123 entries were submitted to the Prose Readings short story competition. They were all united by an existential theme – “How to Live On?”.

Ilmārs Šlāpins, writer and Prose Readings 2024 jury member, says: “If you look at all the entries, there are some patterns. There are some themes that are touched upon more often. Many authors, especially women authors, interpret the subject through the illnesses of their loved ones, death, childbirth, abortion – in a physiological or physical sense. Several works dealt with historical themes. Not only historical in the immediate past of Latvian history, but also epic history, prehistory, finding there some turning points or the beginning of a new life at some point, even cosmic themes were there a little bit. The male authors could be said to have touched on the theme of relationships – not the illnesses and deaths of relatives, but precisely broken relationships and arguments (…), looking at it as a turning point in life, after which one has to think how to live on.”

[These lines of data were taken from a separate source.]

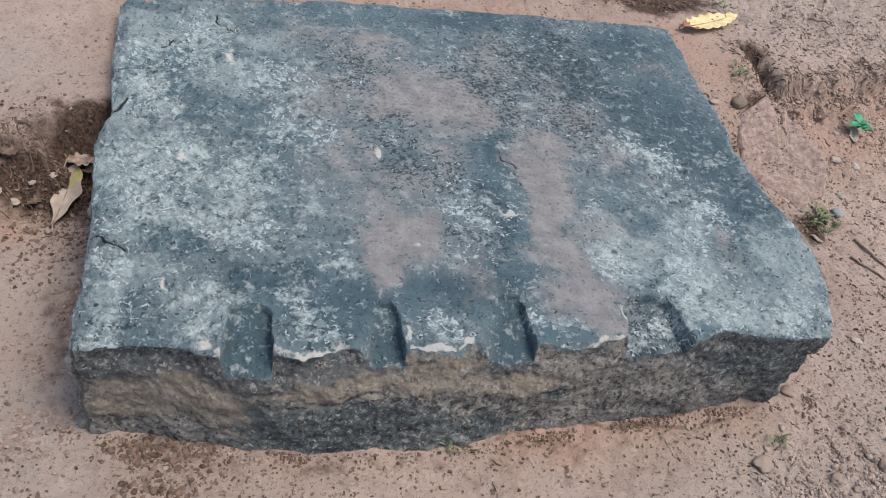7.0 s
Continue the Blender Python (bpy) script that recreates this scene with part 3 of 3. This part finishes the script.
def rock_mesh(name, mat, seed, level=2, flat=0.7, lump=0.28, craggy=0.0):
    bm = bmesh.new()
    bmesh.ops.create_icosphere(bm, subdivisions=level, radius=1.0)
    off = Vector((seed * 3.7, seed * 1.9, seed * 0.7))
    for v in bm.verts:
        d = 1 + lump * noise.noise(v.co * 0.9 + off) + 0.35 * lump * noise.noise(v.co * 2.3 + off)
        d += craggy * (abs(noise.noise(v.co * 3.1 + off)) + 0.5 * noise.noise(v.co * 7 + off))
        v.co = Vector((v.co.x * d, v.co.y * d * 0.82, max(v.co.z * d, -0.6) * flat))
    for f in bm.faces:
        f.smooth = True
    me = bpy.data.meshes.new(name)
    bm.to_mesh(me)
    bm.free()
    me.materials.append(mat)
    return me


def place_rock(name, me, x, y, size, turn, label, category, group="", sink=0.25):
    ob = new(name, me)
    ob.matrix_world = pose(x, y, gz(x, y) + size * (0.55 - sink) * 0.7, 0, 0, turn) @ Matrix.Diagonal((size, size, size, 1))
    return tagged(ob, label, category, group)


def mound_mesh(name, mat, outline, height, seed, tilt=(0, 0), rings=18, steps=120, edge=0.14, lump=0.006):
    """A flat-topped buried stone over an outline of corners, its rim rounded down into the ground."""
    pts = np.array(outline)
    c = pts.mean(0)
    closed = np.vstack([pts, pts[:1]])
    ln = np.r_[0, np.cumsum(np.linalg.norm(np.diff(closed, axis=0), axis=1))]
    a = np.linspace(0, ln[-1], steps, endpoint=False)
    rim = np.stack([np.interp(a, ln, closed[:, 0]), np.interp(a, ln, closed[:, 1])], 1)
    rim = sum(np.roll(rim, s, axis=0) for s in range(-3, 4)) / 7
    q = np.linspace(0.0, 1.0, rings) ** 0.75
    x = c[0] + (rim[:, 0] - c[0])[None, :] * q[:, None]
    y = c[1] + (rim[:, 1] - c[1])[None, :] * q[:, None]
    wob = 0.012 * fbm(x, y, 14, seed, 3) * q[:, None] ** 3
    x, y = x + wob, y - wob
    base = ground_base(rim[:, 0], rim[:, 1])[None, :] * q[:, None] + float(ground_base(rim[:, 0], rim[:, 1]).mean()) * (1 - q[:, None])
    z = base + height * ss(1.0, 1.0 - edge, q)[:, None] - 0.02 * ss(1 - edge, 1.0, q)[:, None]
    z = z + tilt[0] * (x - c[0]) + tilt[1] * (y - c[1]) + lump * fbm(x, y, 12, seed + 5, 4) + 0.25 * lump * fbm(x, y, 60, seed + 9, 3)
    k = np.arange(steps)
    quads = [np.stack([r * steps + k, (r + 1) * steps + k, (r + 1) * steps + np.roll(k, -1), r * steps + np.roll(k, -1)], 1) for r in range(rings - 1)]
    return mesh_arrays(name, np.stack([x, y, z], -1).reshape(-1, 3), np.concatenate(quads), mat)


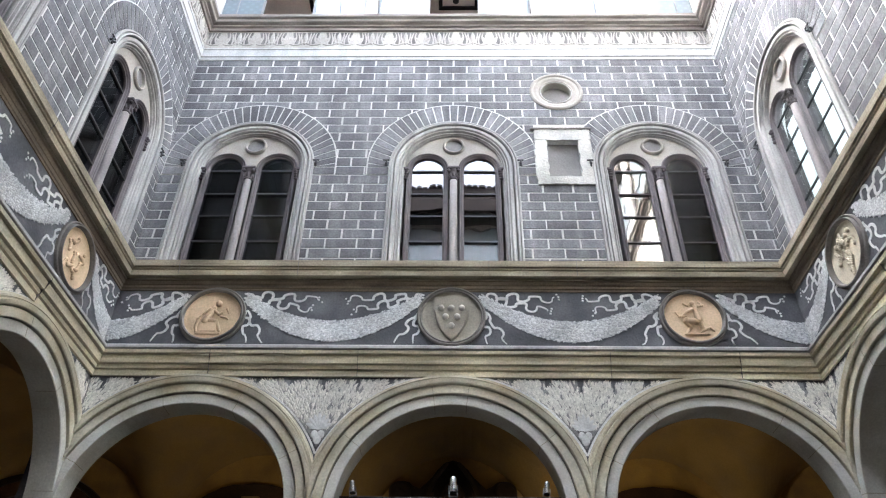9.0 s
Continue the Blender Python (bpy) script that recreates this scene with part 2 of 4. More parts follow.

Writer and Prose Readings 2024 short story competition participant Džena Andersone believes that people should write if they have something to say and if they themselves feel it is worthwhile: “It is a necessity of my life, it is my other world, one could even say my core world, where I live a different life from what we call everyday life.”

Meanwhile, Lolita Tomsone, a columnist and participant in the Prose Readings 2024 short story competition, notes: “We live in Latvia, and we have such an opportunity to write in Latvian. I think it’s a kind of gift to try to say things and clarify words, polish up our sentences.”

“We have a lot of different places that determine how you should think. Prose gives you the opportunity to be free in your thoughts and not to absorb other people’s opinions and not to be like a ram on a leash. It develops the brain,” said Arno Jundze, head of the Latvian Writers’ Society.

Various  “Prose Readings” events   will take place throughout the week in Rīga and elsewhere in Latvia.